- [WHAT THE TASK REQUIRES]: Produce a word-for-word copy of the listing below without its pictures.
* start DATASET CONTENT *
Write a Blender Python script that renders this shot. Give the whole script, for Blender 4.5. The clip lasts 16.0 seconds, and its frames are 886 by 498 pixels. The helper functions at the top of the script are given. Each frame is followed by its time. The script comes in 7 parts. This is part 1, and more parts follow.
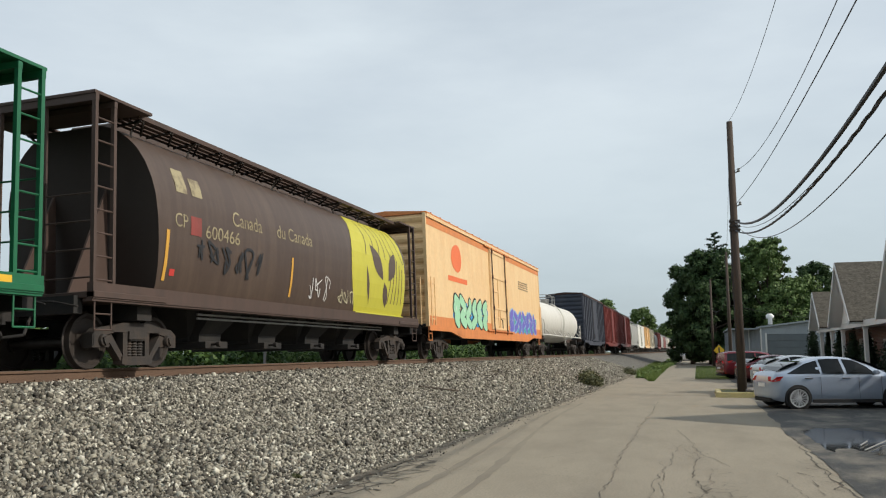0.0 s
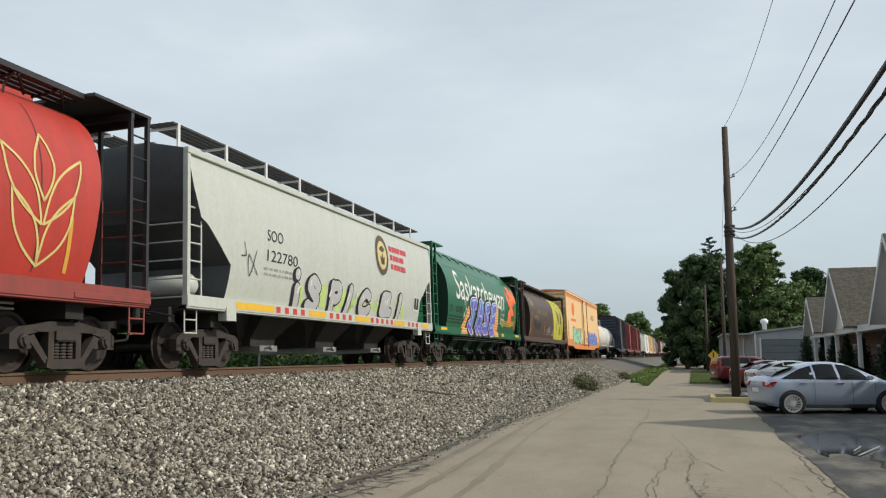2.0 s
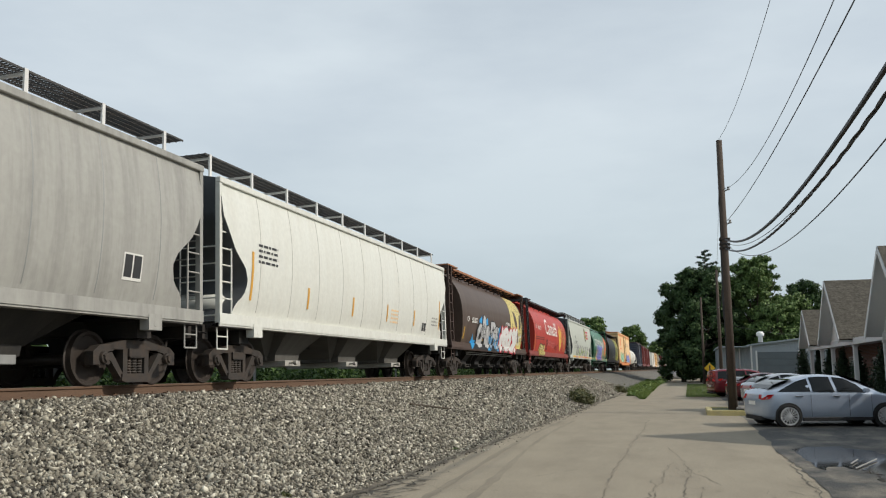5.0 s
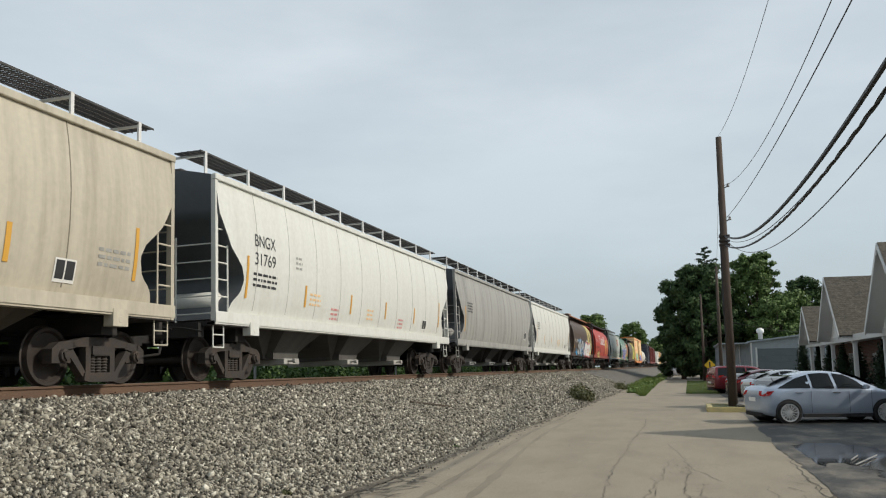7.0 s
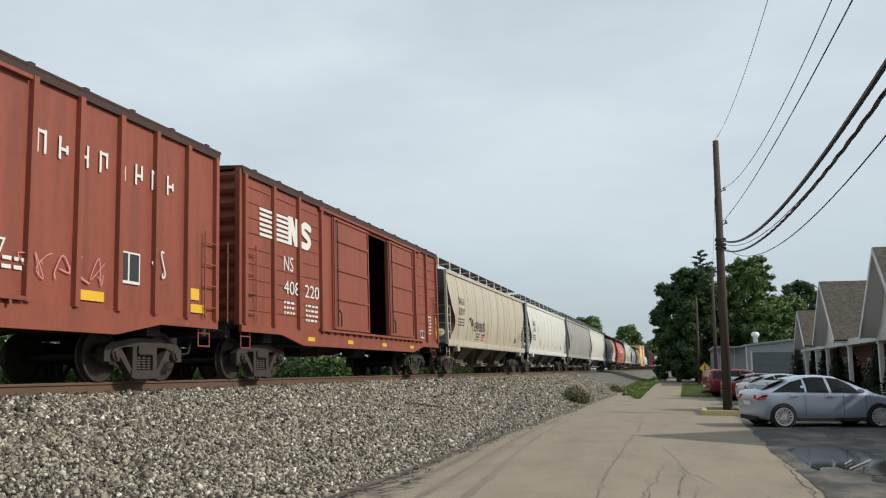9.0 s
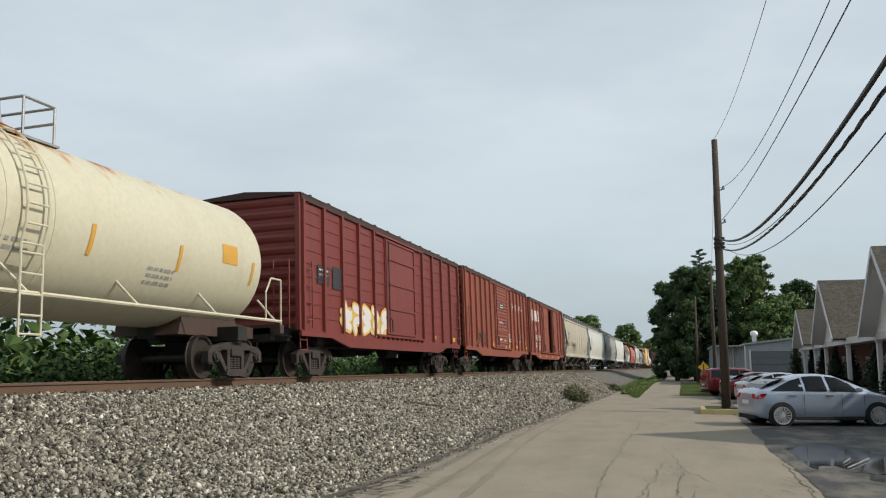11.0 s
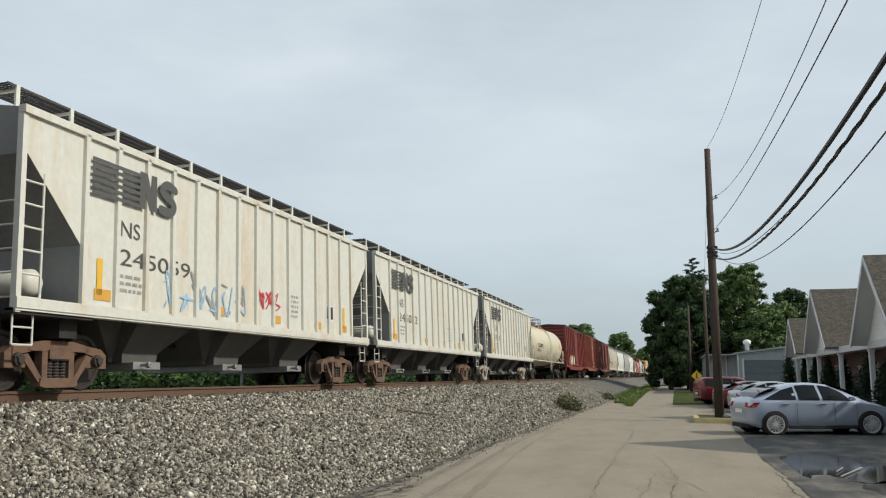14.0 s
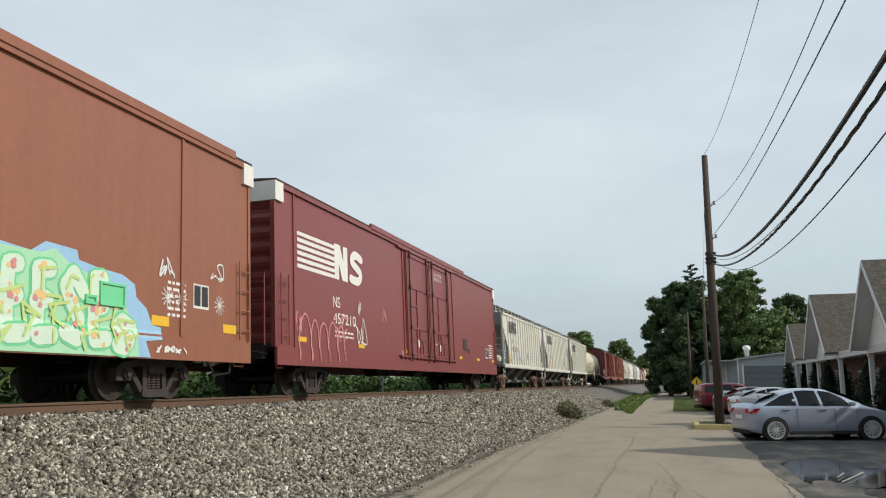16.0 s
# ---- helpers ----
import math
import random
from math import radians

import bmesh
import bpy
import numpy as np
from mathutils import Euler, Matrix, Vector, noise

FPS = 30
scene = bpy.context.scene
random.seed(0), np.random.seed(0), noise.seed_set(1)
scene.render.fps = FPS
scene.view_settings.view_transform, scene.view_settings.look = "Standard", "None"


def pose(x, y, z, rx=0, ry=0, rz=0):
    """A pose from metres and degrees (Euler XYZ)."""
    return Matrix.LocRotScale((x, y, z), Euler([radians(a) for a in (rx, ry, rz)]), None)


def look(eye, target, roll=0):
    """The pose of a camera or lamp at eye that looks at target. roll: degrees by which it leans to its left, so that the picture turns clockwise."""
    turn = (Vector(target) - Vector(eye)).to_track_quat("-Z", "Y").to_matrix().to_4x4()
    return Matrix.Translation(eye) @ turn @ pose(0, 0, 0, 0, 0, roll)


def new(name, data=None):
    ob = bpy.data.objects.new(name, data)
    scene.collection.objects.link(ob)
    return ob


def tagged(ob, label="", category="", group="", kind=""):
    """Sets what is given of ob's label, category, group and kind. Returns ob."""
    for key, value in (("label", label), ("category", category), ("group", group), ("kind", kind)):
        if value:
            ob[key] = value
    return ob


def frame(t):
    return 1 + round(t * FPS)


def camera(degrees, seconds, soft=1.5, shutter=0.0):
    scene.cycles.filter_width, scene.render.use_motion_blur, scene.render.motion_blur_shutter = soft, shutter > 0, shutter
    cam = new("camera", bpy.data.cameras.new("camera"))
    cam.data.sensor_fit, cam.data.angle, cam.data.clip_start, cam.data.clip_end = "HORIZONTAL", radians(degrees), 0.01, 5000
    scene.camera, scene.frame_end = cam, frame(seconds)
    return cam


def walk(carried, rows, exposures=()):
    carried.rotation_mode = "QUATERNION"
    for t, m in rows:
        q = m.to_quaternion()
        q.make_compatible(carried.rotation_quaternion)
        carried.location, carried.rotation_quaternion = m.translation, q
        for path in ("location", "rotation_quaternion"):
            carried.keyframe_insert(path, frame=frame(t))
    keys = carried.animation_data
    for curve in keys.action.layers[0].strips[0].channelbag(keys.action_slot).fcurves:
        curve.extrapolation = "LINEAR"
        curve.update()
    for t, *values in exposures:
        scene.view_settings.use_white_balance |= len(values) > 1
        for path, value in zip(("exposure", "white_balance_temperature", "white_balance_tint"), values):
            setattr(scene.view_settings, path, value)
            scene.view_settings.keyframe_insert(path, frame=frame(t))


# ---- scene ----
cam = camera(55.2, 16.0, 1.15)
EYE = (0.0, 0.0, 1.6)
# seconds, yaw to the left of the track's line, tilt up, roll
PATH = [
    (0, 16.574, 6.960, -0.378), (0.5, 16.506, 7.193, -0.389), (1, 16.370, 7.464, -0.234),
    (1.5, 16.420, 7.498, -0.137), (2, 16.250, 7.207, -0.133), (2.5, 16.153, 7.195, -0.188),
    (3, 16.293, 7.907, -0.286), (3.5, 16.183, 8.362, -0.290), (4, 16.044, 8.218, -0.306),
    (6.5, 15.914, 8.037, -0.351), (7, 15.949, 7.965, -0.500), (7.5, 16.035, 8.011, -0.460),
    (8, 16.139, 8.168, -0.320), (8.5, 15.872, 8.146, -0.146), (9, 15.707, 8.026, 0.000),
    (11.5, 15.613, 7.925, -0.031), (12, 15.608, 7.857, -0.067), (12.5, 15.435, 7.802, 0.061),
    (13, 15.403, 7.936, 0.280), (13.5, 15.380, 8.324, 0.215), (14, 15.190, 8.526, 0.026),
    (14.5, 15.369, 8.659, -0.017), (15, 15.433, 8.823, -0.138), (15.5, 15.244, 8.993, -0.300),
    (16, 15.091, 9.098, -0.483),
]
walk(cam, [(t, pose(*EYE, 90 + tilt, 0, yaw) @ pose(0, 0, 0, 0, 0, roll)) for t, yaw, tilt, roll in PATH],
     [(0, 0.0), (4.2, -0.04), (6.4, -0.08), (7.5, -0.09), (8.4, -0.06), (9.0, -0.02), (11.3, -0.07), (12.5, -0.09), (14.0, -0.04), (16, 0.0)])
SPEED = 17.95          # the train, metres a second along +y
RAIL = 1.34            # height of the near rail's head
TRACK_X = -10.4        # centre line of the track
CANT = -2.0            # degrees by which the track leans away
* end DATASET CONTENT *
- [RESULT]:
Write a Blender Python script that renders this shot. Give the whole script, for Blender 4.5. The clip lasts 16.0 seconds, and its frames are 886 by 498 pixels. The helper functions at the top of the script are given. Each frame is followed by its time. The script comes in 7 parts. This is part 1, and more parts follow.
0.0 s
2.0 s
5.0 s
7.0 s
9.0 s
11.0 s
14.0 s
16.0 s
# ---- helpers ----
import math
import random
from math import radians

import bmesh
import bpy
import numpy as np
from mathutils import Euler, Matrix, Vector, noise

FPS = 30
scene = bpy.context.scene
random.seed(0), np.random.seed(0), noise.seed_set(1)
scene.render.fps = FPS
scene.view_settings.view_transform, scene.view_settings.look = "Standard", "None"


def pose(x, y, z, rx=0, ry=0, rz=0):
    """A pose from metres and degrees (Euler XYZ)."""
    return Matrix.LocRotScale((x, y, z), Euler([radians(a) for a in (rx, ry, rz)]), None)


def look(eye, target, roll=0):
    """The pose of a camera or lamp at eye that looks at target. roll: degrees by which it leans to its left, so that the picture turns clockwise."""
    turn = (Vector(target) - Vector(eye)).to_track_quat("-Z", "Y").to_matrix().to_4x4()
    return Matrix.Translation(eye) @ turn @ pose(0, 0, 0, 0, 0, roll)


def new(name, data=None):
    ob = bpy.data.objects.new(name, data)
    scene.collection.objects.link(ob)
    return ob


def tagged(ob, label="", category="", group="", kind=""):
    """Sets what is given of ob's label, category, group and kind. Returns ob."""
    for key, value in (("label", label), ("category", category), ("group", group), ("kind", kind)):
        if value:
            ob[key] = value
    return ob


def frame(t):
    return 1 + round(t * FPS)


def camera(degrees, seconds, soft=1.5, shutter=0.0):
    scene.cycles.filter_width, scene.render.use_motion_blur, scene.render.motion_blur_shutter = soft, shutter > 0, shutter
    cam = new("camera", bpy.data.cameras.new("camera"))
    cam.data.sensor_fit, cam.data.angle, cam.data.clip_start, cam.data.clip_end = "HORIZONTAL", radians(degrees), 0.01, 5000
    scene.camera, scene.frame_end = cam, frame(seconds)
    return cam


def walk(carried, rows, exposures=()):
    carried.rotation_mode = "QUATERNION"
    for t, m in rows:
        q = m.to_quaternion()
        q.make_compatible(carried.rotation_quaternion)
        carried.location, carried.rotation_quaternion = m.translation, q
        for path in ("location", "rotation_quaternion"):
            carried.keyframe_insert(path, frame=frame(t))
    keys = carried.animation_data
    for curve in keys.action.layers[0].strips[0].channelbag(keys.action_slot).fcurves:
        curve.extrapolation = "LINEAR"
        curve.update()
    for t, *values in exposures:
        scene.view_settings.use_white_balance |= len(values) > 1
        for path, value in zip(("exposure", "white_balance_temperature", "white_balance_tint"), values):
            setattr(scene.view_settings, path, value)
            scene.view_settings.keyframe_insert(path, frame=frame(t))


# ---- scene ----
cam = camera(55.2, 16.0, 1.15)
EYE = (0.0, 0.0, 1.6)
# seconds, yaw to the left of the track's line, tilt up, roll
PATH = [
    (0, 16.574, 6.960, -0.378), (0.5, 16.506, 7.193, -0.389), (1, 16.370, 7.464, -0.234),
    (1.5, 16.420, 7.498, -0.137), (2, 16.250, 7.207, -0.133), (2.5, 16.153, 7.195, -0.188),
    (3, 16.293, 7.907, -0.286), (3.5, 16.183, 8.362, -0.290), (4, 16.044, 8.218, -0.306),
    (6.5, 15.914, 8.037, -0.351), (7, 15.949, 7.965, -0.500), (7.5, 16.035, 8.011, -0.460),
    (8, 16.139, 8.168, -0.320), (8.5, 15.872, 8.146, -0.146), (9, 15.707, 8.026, 0.000),
    (11.5, 15.613, 7.925, -0.031), (12, 15.608, 7.857, -0.067), (12.5, 15.435, 7.802, 0.061),
    (13, 15.403, 7.936, 0.280), (13.5, 15.380, 8.324, 0.215), (14, 15.190, 8.526, 0.026),
    (14.5, 15.369, 8.659, -0.017), (15, 15.433, 8.823, -0.138), (15.5, 15.244, 8.993, -0.300),
    (16, 15.091, 9.098, -0.483),
]
walk(cam, [(t, pose(*EYE, 90 + tilt, 0, yaw) @ pose(0, 0, 0, 0, 0, roll)) for t, yaw, tilt, roll in PATH],
     [(0, 0.0), (4.2, -0.04), (6.4, -0.08), (7.5, -0.09), (8.4, -0.06), (9.0, -0.02), (11.3, -0.07), (12.5, -0.09), (14.0, -0.04), (16, 0.0)])
SPEED = 17.95          # the train, metres a second along +y
RAIL = 1.34            # height of the near rail's head
TRACK_X = -10.4        # centre line of the track
CANT = -2.0            # degrees by which the track leans away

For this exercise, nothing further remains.